Ten building deals over $1 billion, midtown office rents slumbering above $100 a square foot and total investment sales of at least $51 billion closed or in contract by December: Without question, Manhattan’s commercial real estate market, already rallying for years, soared to a high point in 2007.
The question for the New Year, of course, is whether there is any higher to climb; or, in a seemingly more likely scenario, whether we are making our way down the mountain.
After all, given the record-shattering numbers seen in the past 12 months and a less-than-stellar economic forecast in the near term, it’s hard to imagine that the coming year could offer anything to top 2007, at least with respect to investment sales.
We’ll have to wait for the final 2007 tally on Manhattan investment sales, but as of Nov. 30, the year saw a staggering $43.7 billion in closed deals of at least $10 million, more than double the $20.4 billion seen at the same point a year earlier, according to figures provided by Cushman & Wakefield. Add to that just two deals that closed in December, 388-390 Greenwich Street and 1177 Avenue of the Americas, and the number rises past $46 billion.
Such figures are by all means historic. The previous annual record of $34.7 billion was set in 2006, which smashed the previous mark of $20.9 billion, set in 2005, according to Cushman & Wakefield.
In 2007, sellers included banks that sought to cash in on office space that grew valuable under their feet and behemoth financial firms like Blackstone Group, which unloaded part of its new Equity Office Properties Trust portfolio in February to Harry Macklowe for $7 billion.
There were faces old and new: Paramount Group’s Albert Behler agreed to pay Deutsche Bank $1.7 billion to buy both 60 Wall Street and 31 West 52nd Street; Broadway Partners took 280 Park Avenue for $1.2 billion; Monday Properties and Goldman Sachs paid $1.15 billion for 230 Park Avenue; Larry Silverstein and CalSTRS pension fund paid Paramount Group $1 billion for its 1177 Avenue of the Americas; and Marc Holliday’s SL Green forked out $1.575 billion for Citigroup’s 388-390 Greenwich Street, to name a few.

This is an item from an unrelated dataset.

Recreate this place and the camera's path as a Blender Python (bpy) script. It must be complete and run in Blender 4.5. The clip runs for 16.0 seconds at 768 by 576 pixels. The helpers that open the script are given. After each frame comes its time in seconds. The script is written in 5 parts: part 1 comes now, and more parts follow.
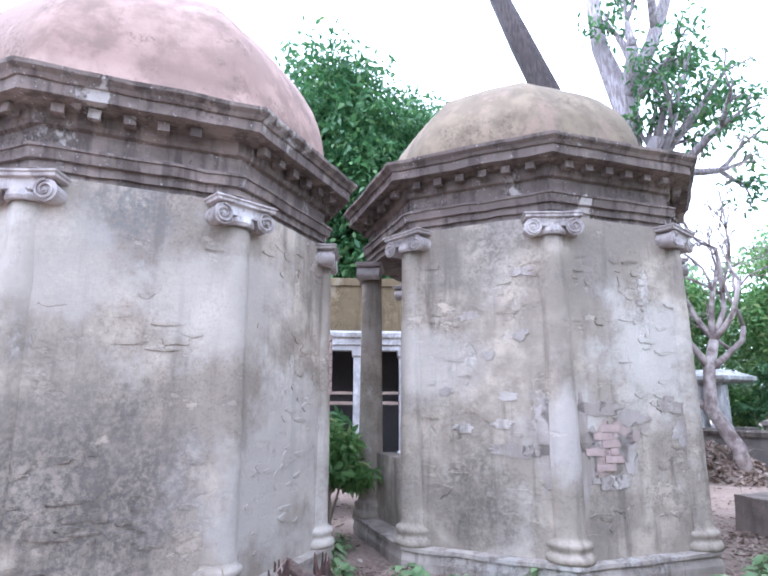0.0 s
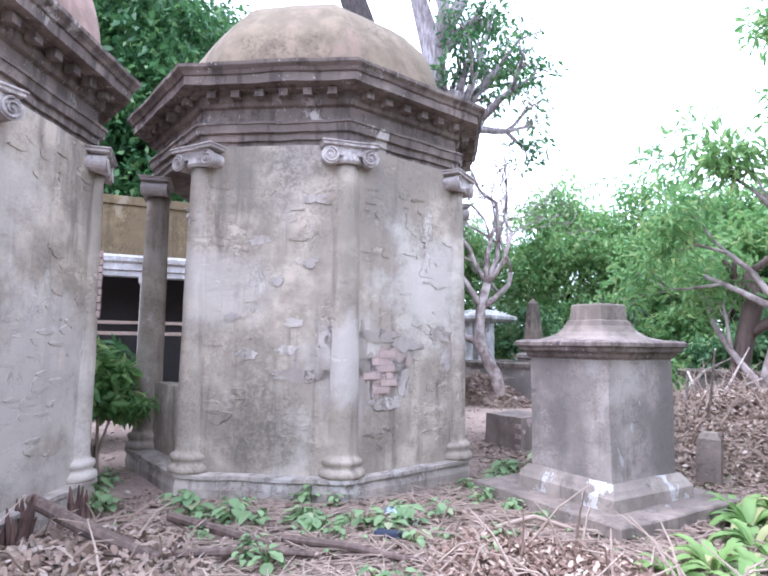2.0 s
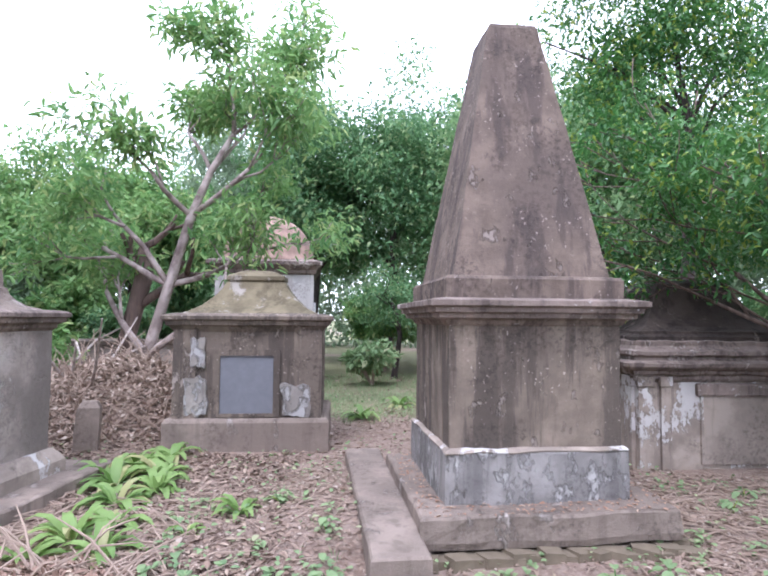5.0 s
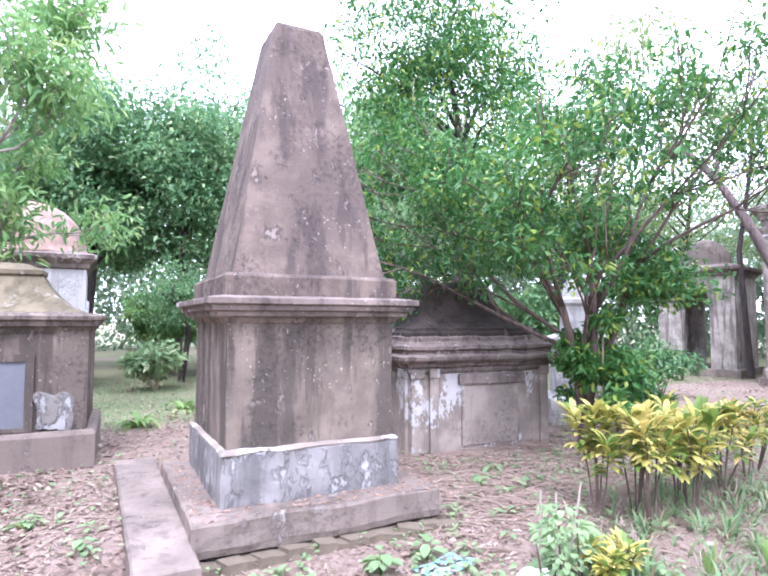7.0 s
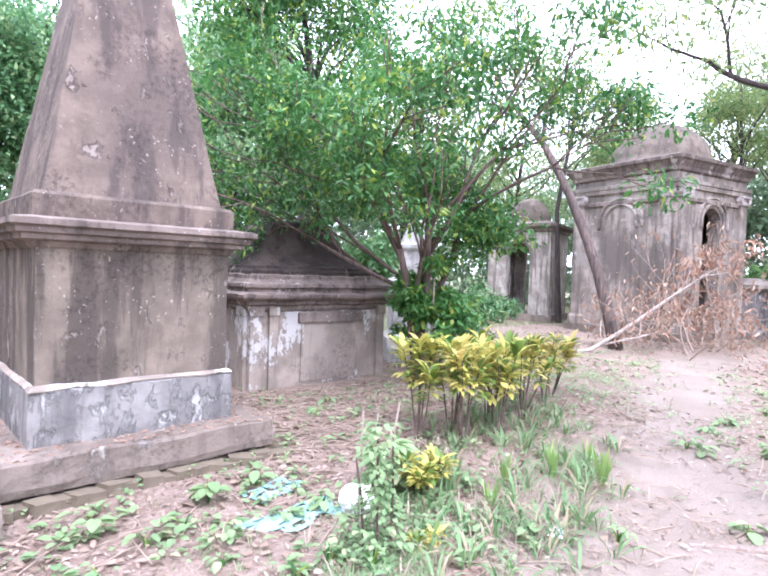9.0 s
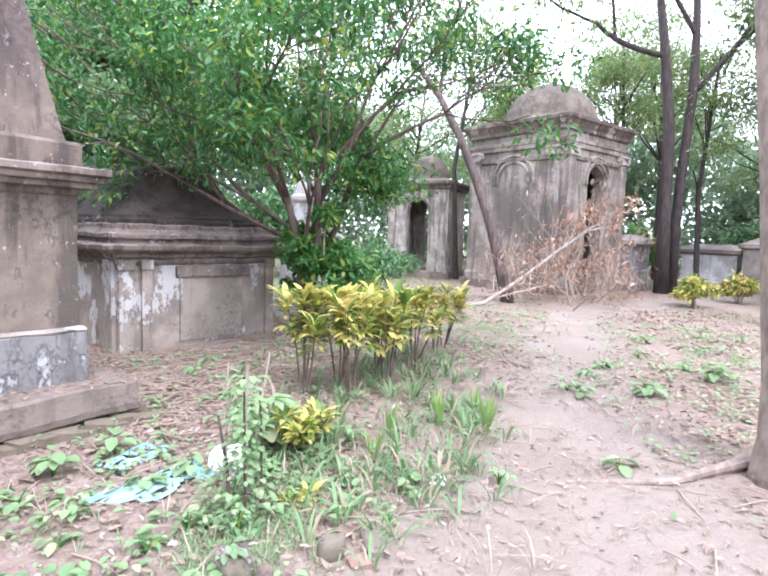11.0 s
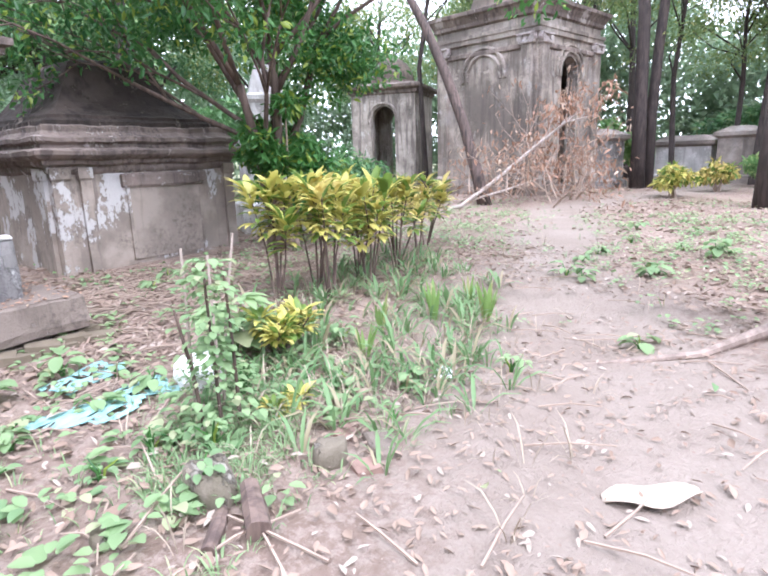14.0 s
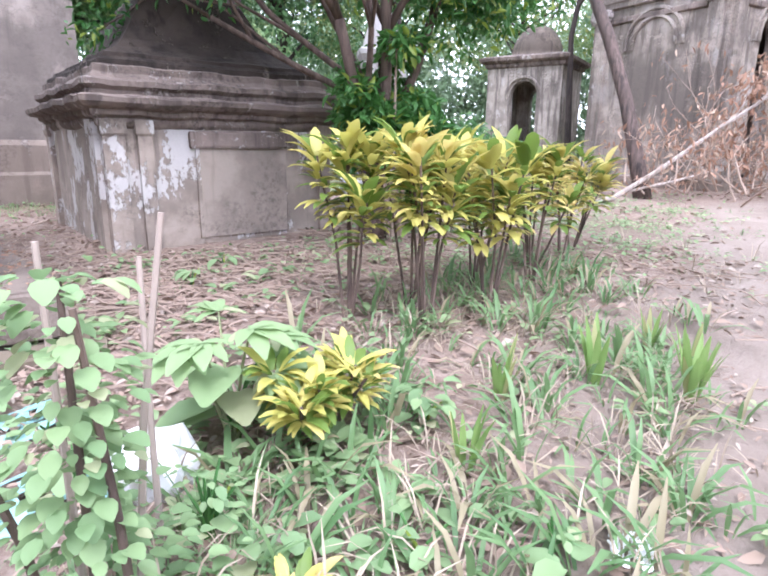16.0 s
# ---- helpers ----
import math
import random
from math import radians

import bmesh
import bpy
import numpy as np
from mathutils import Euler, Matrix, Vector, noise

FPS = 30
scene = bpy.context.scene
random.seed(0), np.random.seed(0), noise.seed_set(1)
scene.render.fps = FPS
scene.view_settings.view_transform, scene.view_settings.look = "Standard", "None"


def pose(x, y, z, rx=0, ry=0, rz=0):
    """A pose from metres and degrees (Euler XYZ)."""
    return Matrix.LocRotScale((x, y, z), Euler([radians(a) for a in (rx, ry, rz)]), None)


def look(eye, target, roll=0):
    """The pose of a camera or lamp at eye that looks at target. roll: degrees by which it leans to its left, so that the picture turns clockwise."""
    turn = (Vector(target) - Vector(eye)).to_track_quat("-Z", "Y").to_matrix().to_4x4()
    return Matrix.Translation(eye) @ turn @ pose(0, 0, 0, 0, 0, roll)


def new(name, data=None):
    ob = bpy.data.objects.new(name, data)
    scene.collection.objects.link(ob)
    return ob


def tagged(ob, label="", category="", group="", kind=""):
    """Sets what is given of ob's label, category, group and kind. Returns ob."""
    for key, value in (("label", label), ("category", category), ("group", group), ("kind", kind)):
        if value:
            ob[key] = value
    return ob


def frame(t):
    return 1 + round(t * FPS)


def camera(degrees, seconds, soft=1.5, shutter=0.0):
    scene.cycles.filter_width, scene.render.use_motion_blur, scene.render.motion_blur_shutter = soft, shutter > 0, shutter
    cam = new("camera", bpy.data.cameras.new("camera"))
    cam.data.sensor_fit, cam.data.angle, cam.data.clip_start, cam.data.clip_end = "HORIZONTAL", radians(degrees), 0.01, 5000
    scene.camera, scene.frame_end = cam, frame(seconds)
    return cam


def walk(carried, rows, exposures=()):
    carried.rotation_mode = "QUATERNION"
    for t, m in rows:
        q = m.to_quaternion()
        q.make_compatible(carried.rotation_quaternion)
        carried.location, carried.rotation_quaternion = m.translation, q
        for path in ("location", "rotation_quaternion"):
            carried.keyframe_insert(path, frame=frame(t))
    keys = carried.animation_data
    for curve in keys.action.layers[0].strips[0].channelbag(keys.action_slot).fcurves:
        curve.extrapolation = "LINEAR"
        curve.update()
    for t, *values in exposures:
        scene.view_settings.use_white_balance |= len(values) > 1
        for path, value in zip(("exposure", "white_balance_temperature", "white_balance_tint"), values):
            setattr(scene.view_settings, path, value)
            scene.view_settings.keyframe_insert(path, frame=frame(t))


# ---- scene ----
cam = camera(69.0, 16.0, 2.0)

PATH = [
    (0, (-1.093, -4.747, 1.751), (-2.915, -4.031, 2.16), 0.1),
    (0.5, (-1.103, -4.707, 1.741), (-2.872, -3.85, 2.112), 0.8),
    (1, (-1.121, -4.68, 1.728), (-2.813, -3.653, 2.011), 1.0),
    (1.5, (-1.032, -4.655, 1.65), (-2.652, -3.516, 1.928), 1.7),
    (2, (-1.128, -4.503, 1.635), (-2.627, -3.194, 1.832), 0.7),
    (2.5, (-1.131, -4.37, 1.626), (-2.477, -2.899, 1.785), 0.6),
    (3, (-1.12, -4.322, 1.63), (-2.209, -2.649, 1.746), -0.1),
    (3.5, (-1.095, -4.282, 1.631), (-1.871, -2.444, 1.778), 0.6),
    (4, (-1.085, -4.308, 1.641), (-1.535, -2.365, 1.795), 0.5),
    (4.5, (-1.051, -4.278, 1.637), (-1.155, -2.284, 1.757), -0.2),
    (5, (-1.007, -4.262, 1.63), (-0.763, -2.281, 1.743), 0.4),
    (5.2, (-0.988, -4.244, 1.625), (-0.591, -2.287, 1.728), 0.8),
    (7.3, (-0.861, -4.312, 1.614), (0.061, -2.541, 1.732), 0.0),
    (7.5, (-0.868, -4.317, 1.603), (0.025, -2.531, 1.708), -0.5),
    (8, (-0.86, -4.362, 1.582), (0.076, -2.594, 1.601), -0.9),
    (8.5, (-0.843, -4.382, 1.545), (0.321, -2.756, 1.489), 0.2),
    (9, (-0.798, -4.375, 1.515), (0.56, -2.907, 1.451), 1.9),
    (9.5, (-0.697, -4.406, 1.527), (0.755, -3.033, 1.429), 0.7),
    (10, (-0.604, -4.383, 1.475), (0.949, -3.133, 1.311), 1.5),
    (10.2, (-0.541, -4.36, 1.461), (1.027, -3.135, 1.264), 1.8),
    (12.3, (-0.425, -4.247, 1.26), (1.23, -3.126, 1.197), 3.2),
    (12.5, (-0.421, -4.234, 1.251), (1.247, -3.13, 1.24), 3.9),
    (13, (-0.43, -4.245, 1.195), (1.233, -3.136, 1.149), 6.9),
    (13.5, (-0.358, -4.151, 1.136), (1.275, -3.035, 0.842), 5.8),
    (14, (-0.104, -3.93, 1.038), (1.505, -2.834, 0.581), -1.7),
    (14.5, (0.175, -3.679, 0.968), (1.861, -2.659, 0.626), -0.8),
    (15, (0.451, -3.485, 0.859), (1.992, -2.289, 0.418), -1.6),
    (15.5, (0.783, -3.249, 0.804), (2.162, -1.901, 0.272), -1.1),
    (16, (1.124, -3.05, 0.86), (2.45, -1.639, 0.36), 0.5),
]
walk(cam, [(t, look(eye, target, roll)) for t, eye, target, roll in PATH],
     [(0, 1.74, 5250, 16), (2.5, 1.70, 5450, 19), (5, 1.34, 5750, 20), (7.3, 2.12, 5550, 25), (9, 2.08, 5700, 22), (13, 1.84, 5800, 16), (16, 1.93, 5800, 21)])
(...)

Such a long list of billion-dollar sales seems unlikely in 2008, if the climate remains the same as it has been since the late summer. Credit has tightened substantially, and with loans harder to come by, the market’s once deafening roar has fallen to more of an uncertain hum.
The long-term outlook for the city’s commercial market is still a good one, with government officials and the private sector projecting job growth and increased demand for office space. What that means for the next year or two is hard to say, but at least given the past few months as a template, it seems like the record sales of 2007 might hold their own for some time to come.